◆ WHAT YOU ARE ASKED TO DO
Your copy of the material must match it exactly, except that pictures are dropped.

◆ DATASET SECTION
★ ★ ★ ★ ★ ★ ★

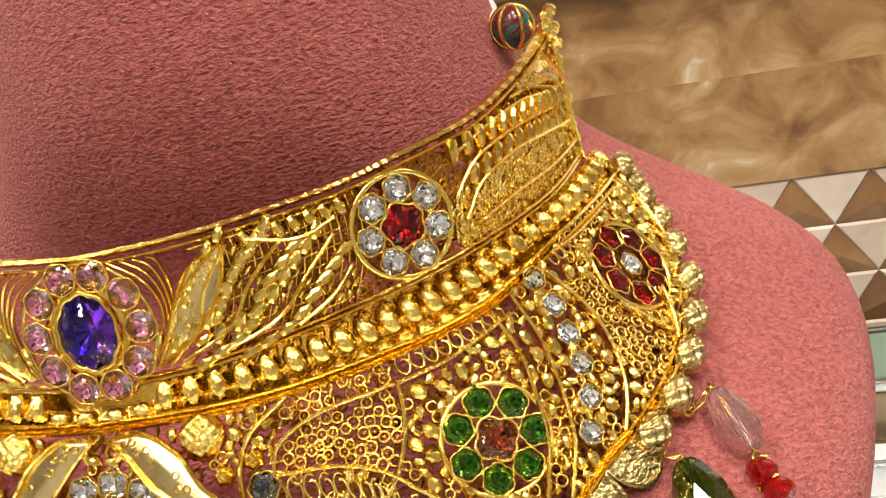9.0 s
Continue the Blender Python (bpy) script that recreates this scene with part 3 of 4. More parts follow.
def build_scallops():
    for s in SIDES:
        for k, (a, b, drop) in enumerate(SCALLOPS):
            g = Build()
            za, zb = tab(a, RIM) - .6, tab(b, RIM) - .6
            mid = np.array([(a + b) / 2, (za + zb) / 2])
            half = np.array([(b - a) / 2, (zb - za) / 2])
            t3 = (bib(b, zb) - bib(a, za)).normalized()
            nrm = on_face(mid[0], mid[1], 0, BIB_A, BIB_B)[2]
            down3 = t3.cross(nrm)
            # the way down in degrees and millimetres
            ux = bib(mid[0] + .5, mid[1]) - bib(mid[0] - .5, mid[1])
            uz = bib(mid[0], mid[1] + .5) - bib(mid[0], mid[1] - .5)
            if down3.z > 0:
                down3 = -down3
            M = np.array([[ux.dot(ux), ux.dot(uz)], [ux.dot(uz), uz.dot(uz)]])
            dn = np.linalg.solve(M, np.array([down3.dot(ux), down3.dot(uz)])) * drop / 1000
            rows, back = [], []
            NR, NA = 30, 56
            for i in range(NR):
                r = 1 - i / (NR - 1) * .999
                row, brow = [], []
                for j in range(NA):
                    th = math.pi * j / (NA - 1)
                    q = mid + r * (-math.cos(th) * half + math.sin(th) ** .8 * dn)
                    seedv = Vector((q[0] * .9 + 50 * s, q[1] * .55, k * 7.0))
                    rough = .32 * noise.noise(Vector((q[0] * .42 + 50 * s, q[1] * 1.5, k * 7.0)) * 1.5) + .22 * noise.noise(Vector((q[0] * .8 + 9 * s, q[1] * 1.9, k * 3.0)) * 2.4) + random.uniform(-.07, .07) if i > 2 else 0
                    edge = .5 if i in (0, 1, 2) else 0.0
                    h = 1.2 + .55 * (1 - r * r) ** .5 * math.sin(th) ** .4 + rough + edge
                    row.append(bib(s * q[0], q[1], h))
                    brow.append(bib(s * q[0], q[1], h - .9))
                rows.append(row)
                back.append(brow)
            g.grid(rows, smooth=False)
            g.grid(back[::-1])
            g.grid([rows[0], back[0]])
            part("scallop", g, GOLD_HAMMERED, NECKLACE, "hammered half-round gold scallop" if k == 0 and s == 1 else "")


build_scallops()


def leaf_bead(g, m, L=1.5, W=.8, H=.9):
    g.lathe(m @ mm(W, L, H), [(.8, -.4), (1.0, .1), (.8, .55), (.4, .8)], 6, smooth=False)


LEAF = Build()
leaf_bead(LEAF, Matrix.Identity(4), 1, 1, 1)
LEAF_MESH = LEAF.mesh("gold_leaf", GOLD_BRIGHT)


def leaf_piece(m, L, W, H):
    part("gold_leaf", LEAF_MESH, None, NECKLACE, m=m @ Matrix.Diagonal((W, L, H, 1)))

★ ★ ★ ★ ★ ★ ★

◆ FINAL ANSWER
9.0 s
Continue the Blender Python (bpy) script that recreates this scene with part 3 of 4. More parts follow.
def build_scallops():
    for s in SIDES:
        for k, (a, b, drop) in enumerate(SCALLOPS):
            g = Build()
            za, zb = tab(a, RIM) - .6, tab(b, RIM) - .6
            mid = np.array([(a + b) / 2, (za + zb) / 2])
            half = np.array([(b - a) / 2, (zb - za) / 2])
            t3 = (bib(b, zb) - bib(a, za)).normalized()
            nrm = on_face(mid[0], mid[1], 0, BIB_A, BIB_B)[2]
            down3 = t3.cross(nrm)
            # the way down in degrees and millimetres
            ux = bib(mid[0] + .5, mid[1]) - bib(mid[0] - .5, mid[1])
            uz = bib(mid[0], mid[1] + .5) - bib(mid[0], mid[1] - .5)
            if down3.z > 0:
                down3 = -down3
            M = np.array([[ux.dot(ux), ux.dot(uz)], [ux.dot(uz), uz.dot(uz)]])
            dn = np.linalg.solve(M, np.array([down3.dot(ux), down3.dot(uz)])) * drop / 1000
            rows, back = [], []
            NR, NA = 30, 56
            for i in range(NR):
                r = 1 - i / (NR - 1) * .999
                row, brow = [], []
                for j in range(NA):
                    th = math.pi * j / (NA - 1)
                    q = mid + r * (-math.cos(th) * half + math.sin(th) ** .8 * dn)
                    seedv = Vector((q[0] * .9 + 50 * s, q[1] * .55, k * 7.0))
                    rough = .32 * noise.noise(Vector((q[0] * .42 + 50 * s, q[1] * 1.5, k * 7.0)) * 1.5) + .22 * noise.noise(Vector((q[0] * .8 + 9 * s, q[1] * 1.9, k * 3.0)) * 2.4) + random.uniform(-.07, .07) if i > 2 else 0
                    edge = .5 if i in (0, 1, 2) else 0.0
                    h = 1.2 + .55 * (1 - r * r) ** .5 * math.sin(th) ** .4 + rough + edge
                    row.append(bib(s * q[0], q[1], h))
                    brow.append(bib(s * q[0], q[1], h - .9))
                rows.append(row)
                back.append(brow)
            g.grid(rows, smooth=False)
            g.grid(back[::-1])
            g.grid([rows[0], back[0]])
            part("scallop", g, GOLD_HAMMERED, NECKLACE, "hammered half-round gold scallop" if k == 0 and s == 1 else "")


build_scallops()


def leaf_bead(g, m, L=1.5, W=.8, H=.9):
    g.lathe(m @ mm(W, L, H), [(.8, -.4), (1.0, .1), (.8, .55), (.4, .8)], 6, smooth=False)


LEAF = Build()
leaf_bead(LEAF, Matrix.Identity(4), 1, 1, 1)
LEAF_MESH = LEAF.mesh("gold_leaf", GOLD_BRIGHT)


def leaf_piece(m, L, W, H):
    part("gold_leaf", LEAF_MESH, None, NECKLACE, m=m @ Matrix.Diagonal((W, L, H, 1)))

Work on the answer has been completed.